King of Security: Grafton Street
He’s enormous in his reflector jacket and he won’t let me into Burger King with my can of 7 Up. I stop at the entrance and explain that I’m a student, from just over there who would love to ask him about his job. He regards me a moment: ‘You understand, I get paid to work, to protect this place and not to have chats’. He has a point and so I apologize. He looks at me quite kindly as I make to walk away.
The Rickshaw Driver
Our paths cross again. ‘It’s a handy student job’, he tells me. ‘I’m employed by a company from which I effectively ‘rent’ the rickshaw. When times were good, you could earn €300-400 a night, but that’s gone down recently. Still, the money’s not bad’. But what about the stories? ‘There are too many to tell’ he laughs. ‘Once I ended up hoisted up with my rickshaw into the garden of somebody’s party.’ Is it not dangerous? ‘I only take direct routes. Generally I stay around the city centre. I don’t go down back roads and lanes. There’s enough work around here not to make it worth it’. Apropos enough work to be getting on with, I leave him and tell him to look out for the sailor girls.
The Ladies in Doyles
I drain the can and bin it outside Doyles. Inside, a hand assembles a row of deodorant spray cans behind the wash-hand basin. A mass of Chubachubs and gums are piled already in a little wicker basket: sweet and fresh. I emerge from the toilet cubicle and she hands me a paper towel. I take it, awkwardly. ‘It’s getting cold’ she says remarking on my purple winter coat. I smile in agreement ‘Yes, it’s that time of year again’. ‘It’s still quiet here’ she says. ‘It’ll pick up in an hour or two’ I reply and imagine heels and lollipops and deodorant and tissue paper on the floor. I wonder if she knows winter from home and whether her family waits up for her.
The Rickshaw Driver
He’s sure doing his rounds. We wave and he’s kind enough to stop, again. What’s the relationship with the other rickshaw drivers like? I want to know. ‘It’s great fun’, he tells me ‘we know each other and greet one another on the way’. The problems we have had are with the horse and cart drivers. They feel we’re taking their business away and so they have tried to run us off the streets. At one point, the Guards had to come and sort out the trouble. It’s quite competitive out here. There’s a lot of money to be made from this kind of thing.’

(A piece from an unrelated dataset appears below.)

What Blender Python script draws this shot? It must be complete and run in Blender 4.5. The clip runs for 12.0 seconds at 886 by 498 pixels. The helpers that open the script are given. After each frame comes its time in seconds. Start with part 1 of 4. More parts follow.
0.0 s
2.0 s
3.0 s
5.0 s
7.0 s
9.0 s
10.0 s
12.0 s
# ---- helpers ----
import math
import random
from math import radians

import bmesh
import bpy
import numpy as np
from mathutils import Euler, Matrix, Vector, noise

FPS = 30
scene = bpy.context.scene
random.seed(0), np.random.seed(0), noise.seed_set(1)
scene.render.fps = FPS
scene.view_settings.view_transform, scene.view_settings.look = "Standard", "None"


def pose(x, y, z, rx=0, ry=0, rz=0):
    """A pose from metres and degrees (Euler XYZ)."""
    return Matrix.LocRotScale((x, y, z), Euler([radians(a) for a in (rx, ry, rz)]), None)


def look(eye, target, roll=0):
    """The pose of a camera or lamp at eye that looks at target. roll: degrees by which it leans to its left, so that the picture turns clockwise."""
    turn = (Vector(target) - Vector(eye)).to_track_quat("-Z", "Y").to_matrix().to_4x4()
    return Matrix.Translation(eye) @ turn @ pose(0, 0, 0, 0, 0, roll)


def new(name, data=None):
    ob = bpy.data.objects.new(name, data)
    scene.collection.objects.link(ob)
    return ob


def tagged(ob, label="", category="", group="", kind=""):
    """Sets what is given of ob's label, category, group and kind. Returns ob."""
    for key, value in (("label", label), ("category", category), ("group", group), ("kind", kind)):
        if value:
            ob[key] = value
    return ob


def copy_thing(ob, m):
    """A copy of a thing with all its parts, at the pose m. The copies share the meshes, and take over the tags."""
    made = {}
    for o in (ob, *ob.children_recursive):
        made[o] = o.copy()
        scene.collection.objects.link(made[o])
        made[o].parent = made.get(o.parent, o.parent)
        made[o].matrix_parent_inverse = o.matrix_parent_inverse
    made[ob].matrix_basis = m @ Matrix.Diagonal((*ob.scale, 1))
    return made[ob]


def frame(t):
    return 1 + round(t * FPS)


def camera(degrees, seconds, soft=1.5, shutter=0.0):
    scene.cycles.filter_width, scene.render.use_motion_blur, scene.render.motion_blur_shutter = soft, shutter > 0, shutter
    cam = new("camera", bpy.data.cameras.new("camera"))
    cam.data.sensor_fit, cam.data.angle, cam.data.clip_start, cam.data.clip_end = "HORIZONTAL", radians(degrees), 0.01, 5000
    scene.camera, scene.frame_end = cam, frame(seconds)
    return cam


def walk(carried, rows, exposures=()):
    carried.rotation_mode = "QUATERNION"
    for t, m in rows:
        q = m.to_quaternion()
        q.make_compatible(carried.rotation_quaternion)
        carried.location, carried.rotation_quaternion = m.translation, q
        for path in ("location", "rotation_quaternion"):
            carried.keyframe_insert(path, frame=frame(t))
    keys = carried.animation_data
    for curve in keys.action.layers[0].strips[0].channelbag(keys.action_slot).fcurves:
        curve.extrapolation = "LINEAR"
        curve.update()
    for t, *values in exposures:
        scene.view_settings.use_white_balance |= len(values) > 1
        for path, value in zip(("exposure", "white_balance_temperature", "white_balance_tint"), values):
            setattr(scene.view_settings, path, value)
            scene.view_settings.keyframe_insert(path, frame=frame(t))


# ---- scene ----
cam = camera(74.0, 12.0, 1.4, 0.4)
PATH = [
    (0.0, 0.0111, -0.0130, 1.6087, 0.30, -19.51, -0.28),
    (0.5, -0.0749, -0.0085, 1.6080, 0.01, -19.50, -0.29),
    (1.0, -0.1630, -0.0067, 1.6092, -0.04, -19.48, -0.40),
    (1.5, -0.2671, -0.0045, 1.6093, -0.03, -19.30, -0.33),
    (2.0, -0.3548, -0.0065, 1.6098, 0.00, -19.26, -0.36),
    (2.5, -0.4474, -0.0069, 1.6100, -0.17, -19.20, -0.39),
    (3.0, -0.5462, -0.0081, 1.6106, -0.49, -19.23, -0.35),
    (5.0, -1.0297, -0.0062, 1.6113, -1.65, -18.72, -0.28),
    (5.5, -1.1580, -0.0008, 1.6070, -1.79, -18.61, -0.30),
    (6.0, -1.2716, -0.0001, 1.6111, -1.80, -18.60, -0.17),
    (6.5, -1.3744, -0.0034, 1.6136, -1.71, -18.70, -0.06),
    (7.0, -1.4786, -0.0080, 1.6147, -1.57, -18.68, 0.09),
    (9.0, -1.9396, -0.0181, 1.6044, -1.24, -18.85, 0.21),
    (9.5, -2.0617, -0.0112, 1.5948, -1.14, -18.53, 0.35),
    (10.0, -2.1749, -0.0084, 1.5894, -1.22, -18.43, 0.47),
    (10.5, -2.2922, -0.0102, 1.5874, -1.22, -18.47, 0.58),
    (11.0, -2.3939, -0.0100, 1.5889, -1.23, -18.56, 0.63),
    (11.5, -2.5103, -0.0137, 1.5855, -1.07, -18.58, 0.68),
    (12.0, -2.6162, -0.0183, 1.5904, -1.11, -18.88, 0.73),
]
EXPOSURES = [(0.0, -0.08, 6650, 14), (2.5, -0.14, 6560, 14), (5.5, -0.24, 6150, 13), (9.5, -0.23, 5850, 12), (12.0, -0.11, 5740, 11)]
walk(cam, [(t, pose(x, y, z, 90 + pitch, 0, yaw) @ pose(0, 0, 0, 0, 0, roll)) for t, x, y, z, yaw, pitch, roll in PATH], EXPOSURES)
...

A can of Bavaria bathes in a pool of vomit and an entrepreneur challenges punters to ride a colourful bicycle past a line of white selotape. They queue in an orderly fashion and fall off, one by one. ‘Come on now, four gos for a fiver to win 20 quid if you pass the line’: ‘oye could do da. Gissa shot!”. ‘It looks easier than it is: the handlebars are reversed’ remarks a shewd young woman: ‘that’s why it’s so hard!’. A bronze blond in a puffy red jacket hands out fliers for a lap-dancing club. It pays the rent.
The Rickshaw Driver
He’s just dropped off another group of satisfied customers. ‘You must be exhausted’. ‘Ah, I’m okay’. Are you sure you won’t have that coffee?’ Ah, go on so’. A Maccy D’s muffin and a double espresso later, he’s stoically avoiding the 1 am slump and we’re discussing how to pimp his ride.
I’m back at the hot dog van in Harcourt Street. An intoxicated passer-by bashes in the door and leaves the vendor pick up the pieces: he has seen it all before. The night is only getting started but I toddle soberly home.